Except when we have a glass baking pan (size 13 x 9 inches) made by a particular and prominent maker of glassware that explodes in the oven.
Oh, now wait. I'm not supposed to say "explode", because the company in question, when confronted with a whole whack of folks who've experienced this same phenomenon with their 13 x 9 inch glass baking pans, well, that company has a spokesperson who, in a tone so patronizing that you can almost feel the pat on your tiny, misguided head, will tell you that the glassware doesn't "explode", it "disintegrates".
Now, one of the definitions of "disintegrate" is "to become reduced to components, fragments or particles", and I suppose, based on that, that the company spokesperson is not wrong, for my glass baking pan was, indeed, reduced to components, fragments and particles. In fact, so reduced to components, fragments and particles that those same components, fragments and particles ended up all over the inside of the oven (including in the baking pan *above* the one that, er "disintegrated"), as well as all over my kitchen.
Of course, the helpful company spokesperson doesn't want those of us who experienced this phenomenon to use the word "explosion", because, of course, the pans couldn't possibly explode. Nyet, nein, non, no. Those pans could not, in the strict definition of things "shatter with a loud noise", or "burst violently and noisily."
Except, those of us who have experienced this phenomenon? We've all heard a loud noise, and we've all ended up with glass everywhere, in every direction. Some of us have been hurt by the flying -- ooops -- disintegrating glass.
I was fortunate, I think. I honestly don't know how I didn't end up in the emergency room last night, as great shards of glass were strewn everywhere across the kitchen floor. I was holding the pan in my left hand and stirring the roasting vegetables with my right when the thing exploded -- oops -- disintegrated.
The worst for me was a ruined dinner (which made me weep, as it was a lovely dinner of roasted autumn/root vegetables that I'd lovingly selected just that afternoon), some cuts in the fingertips of my left hand, a piece of glass in my right foot that The Other dug out with the tweezers, and the shakes for a couple of hours.

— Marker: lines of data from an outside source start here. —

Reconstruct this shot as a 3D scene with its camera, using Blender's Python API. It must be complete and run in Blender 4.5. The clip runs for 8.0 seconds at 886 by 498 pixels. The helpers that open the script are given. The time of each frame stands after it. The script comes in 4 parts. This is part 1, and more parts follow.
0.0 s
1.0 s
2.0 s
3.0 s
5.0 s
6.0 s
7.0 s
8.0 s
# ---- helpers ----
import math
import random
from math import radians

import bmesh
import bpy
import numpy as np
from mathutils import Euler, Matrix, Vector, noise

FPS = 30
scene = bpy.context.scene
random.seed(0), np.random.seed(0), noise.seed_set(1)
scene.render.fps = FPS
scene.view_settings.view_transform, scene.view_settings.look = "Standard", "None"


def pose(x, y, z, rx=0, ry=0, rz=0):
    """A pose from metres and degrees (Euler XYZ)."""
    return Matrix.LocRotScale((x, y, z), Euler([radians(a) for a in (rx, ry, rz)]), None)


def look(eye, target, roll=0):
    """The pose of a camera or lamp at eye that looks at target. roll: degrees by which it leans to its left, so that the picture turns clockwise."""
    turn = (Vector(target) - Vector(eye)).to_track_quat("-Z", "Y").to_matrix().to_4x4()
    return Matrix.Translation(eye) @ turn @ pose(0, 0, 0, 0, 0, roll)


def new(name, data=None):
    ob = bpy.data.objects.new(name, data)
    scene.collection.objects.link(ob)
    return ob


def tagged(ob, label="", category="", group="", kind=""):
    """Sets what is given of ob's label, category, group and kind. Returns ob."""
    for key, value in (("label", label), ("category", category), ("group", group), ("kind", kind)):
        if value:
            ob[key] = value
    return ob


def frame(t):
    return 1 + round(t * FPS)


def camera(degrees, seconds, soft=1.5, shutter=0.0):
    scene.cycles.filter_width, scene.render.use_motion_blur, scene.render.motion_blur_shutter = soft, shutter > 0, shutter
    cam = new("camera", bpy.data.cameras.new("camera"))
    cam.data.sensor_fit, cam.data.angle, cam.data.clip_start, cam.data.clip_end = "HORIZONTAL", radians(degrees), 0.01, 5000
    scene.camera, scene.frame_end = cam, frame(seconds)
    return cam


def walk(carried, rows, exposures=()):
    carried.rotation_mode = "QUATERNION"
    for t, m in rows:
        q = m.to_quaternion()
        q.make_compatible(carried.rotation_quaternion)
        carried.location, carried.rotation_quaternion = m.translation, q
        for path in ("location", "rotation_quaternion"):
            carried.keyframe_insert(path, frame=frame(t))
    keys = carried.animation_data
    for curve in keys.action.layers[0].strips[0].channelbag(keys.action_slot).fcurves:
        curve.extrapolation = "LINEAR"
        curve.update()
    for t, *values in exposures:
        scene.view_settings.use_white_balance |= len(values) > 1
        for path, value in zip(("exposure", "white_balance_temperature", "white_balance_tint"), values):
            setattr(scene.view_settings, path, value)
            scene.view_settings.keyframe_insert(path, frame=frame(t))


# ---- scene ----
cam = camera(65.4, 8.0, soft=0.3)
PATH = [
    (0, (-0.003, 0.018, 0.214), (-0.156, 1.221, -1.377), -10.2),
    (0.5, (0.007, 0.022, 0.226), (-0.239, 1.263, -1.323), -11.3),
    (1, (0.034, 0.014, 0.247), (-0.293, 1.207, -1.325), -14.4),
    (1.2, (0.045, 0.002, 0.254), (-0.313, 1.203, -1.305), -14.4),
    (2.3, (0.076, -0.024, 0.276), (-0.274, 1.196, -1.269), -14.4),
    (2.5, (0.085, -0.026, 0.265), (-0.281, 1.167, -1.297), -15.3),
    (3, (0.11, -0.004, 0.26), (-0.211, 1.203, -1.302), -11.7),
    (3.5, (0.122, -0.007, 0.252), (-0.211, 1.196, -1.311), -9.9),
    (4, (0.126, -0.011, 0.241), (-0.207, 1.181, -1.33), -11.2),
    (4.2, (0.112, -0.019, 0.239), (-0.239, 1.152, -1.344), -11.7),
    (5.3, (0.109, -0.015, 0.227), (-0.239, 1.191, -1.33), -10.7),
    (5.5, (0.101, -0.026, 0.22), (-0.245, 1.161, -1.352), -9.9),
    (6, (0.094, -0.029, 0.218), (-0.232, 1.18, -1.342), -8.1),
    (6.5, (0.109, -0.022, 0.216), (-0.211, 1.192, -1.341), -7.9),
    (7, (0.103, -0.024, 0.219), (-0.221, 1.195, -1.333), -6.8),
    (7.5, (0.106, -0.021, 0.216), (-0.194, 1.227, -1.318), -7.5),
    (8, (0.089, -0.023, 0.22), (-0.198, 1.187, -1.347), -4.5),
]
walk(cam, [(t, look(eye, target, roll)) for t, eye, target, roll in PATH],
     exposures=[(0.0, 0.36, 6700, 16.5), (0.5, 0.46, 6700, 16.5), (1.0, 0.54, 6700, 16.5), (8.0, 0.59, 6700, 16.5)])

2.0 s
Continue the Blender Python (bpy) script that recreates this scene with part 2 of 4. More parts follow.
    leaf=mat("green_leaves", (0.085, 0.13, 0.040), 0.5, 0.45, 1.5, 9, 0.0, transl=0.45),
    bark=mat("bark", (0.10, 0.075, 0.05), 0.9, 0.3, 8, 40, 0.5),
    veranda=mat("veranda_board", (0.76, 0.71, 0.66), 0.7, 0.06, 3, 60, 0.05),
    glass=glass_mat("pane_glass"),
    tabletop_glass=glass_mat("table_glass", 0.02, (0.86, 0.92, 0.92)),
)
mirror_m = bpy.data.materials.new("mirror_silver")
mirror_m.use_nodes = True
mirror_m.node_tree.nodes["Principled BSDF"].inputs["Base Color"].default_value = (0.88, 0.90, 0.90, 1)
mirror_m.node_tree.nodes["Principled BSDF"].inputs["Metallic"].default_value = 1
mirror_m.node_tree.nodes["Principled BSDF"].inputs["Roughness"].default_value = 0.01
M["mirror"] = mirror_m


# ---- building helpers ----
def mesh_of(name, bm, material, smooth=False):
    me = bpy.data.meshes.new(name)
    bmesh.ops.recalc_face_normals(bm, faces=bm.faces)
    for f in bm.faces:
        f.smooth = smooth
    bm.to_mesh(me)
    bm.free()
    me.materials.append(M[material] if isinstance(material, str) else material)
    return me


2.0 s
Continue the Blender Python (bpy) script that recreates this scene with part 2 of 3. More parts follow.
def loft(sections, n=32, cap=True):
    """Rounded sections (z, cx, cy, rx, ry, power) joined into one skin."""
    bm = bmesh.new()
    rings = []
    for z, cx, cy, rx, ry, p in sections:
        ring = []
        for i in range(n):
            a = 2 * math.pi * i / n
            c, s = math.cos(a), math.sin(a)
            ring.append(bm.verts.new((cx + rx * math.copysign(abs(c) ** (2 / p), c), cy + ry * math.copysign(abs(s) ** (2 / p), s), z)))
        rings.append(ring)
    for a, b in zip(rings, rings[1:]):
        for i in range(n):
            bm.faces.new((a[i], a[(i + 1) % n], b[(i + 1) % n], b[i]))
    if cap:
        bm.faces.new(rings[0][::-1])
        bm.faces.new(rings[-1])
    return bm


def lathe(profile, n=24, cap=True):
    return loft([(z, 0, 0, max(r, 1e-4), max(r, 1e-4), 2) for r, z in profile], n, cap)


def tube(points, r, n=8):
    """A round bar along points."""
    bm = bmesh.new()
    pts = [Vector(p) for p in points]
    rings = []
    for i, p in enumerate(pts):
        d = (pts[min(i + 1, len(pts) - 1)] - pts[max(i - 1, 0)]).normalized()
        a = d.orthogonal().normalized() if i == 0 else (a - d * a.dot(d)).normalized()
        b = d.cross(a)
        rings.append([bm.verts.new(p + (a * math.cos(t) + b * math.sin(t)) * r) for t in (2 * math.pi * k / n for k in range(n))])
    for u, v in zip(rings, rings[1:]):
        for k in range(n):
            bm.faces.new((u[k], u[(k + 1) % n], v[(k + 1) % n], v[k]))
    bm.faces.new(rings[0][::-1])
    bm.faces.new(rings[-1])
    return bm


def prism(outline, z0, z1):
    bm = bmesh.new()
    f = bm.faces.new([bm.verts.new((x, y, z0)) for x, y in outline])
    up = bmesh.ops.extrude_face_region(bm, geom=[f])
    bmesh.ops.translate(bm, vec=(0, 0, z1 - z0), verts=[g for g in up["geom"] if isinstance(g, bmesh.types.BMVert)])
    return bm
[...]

As we cleaned up the shards, I shook even more, because I couldn't believe how lucky I was that I didn't end up with one of those flying into my face and taking out an eye.
It took all evening and some time this morning to take the whole oven apart and get the glass and exploded -- oops -- disintegrated pan and ruined dinner out of it.
The moral of this story? If you are a company, and you send your spokesperson out to speak to your customers (some of whom *were* hurt by the exploding -- ooops -- disintegrating bakeware you make), and this person is condescending and patronizing and pats us on our heads and insists there is nothing wrong here, that we're just being a little sensitive, and uses doublespeak and obfuscation to deal with the situation, well...
You can expect that I will never buy a piece of your disintegration-prone bakeware ever again. Nor will I buy any other product your company makes. Never. Ever. Again.
And remember -- your customers? Are your best marketing tool. Treating your best marketing tool like naughty children? Not your best move, you know?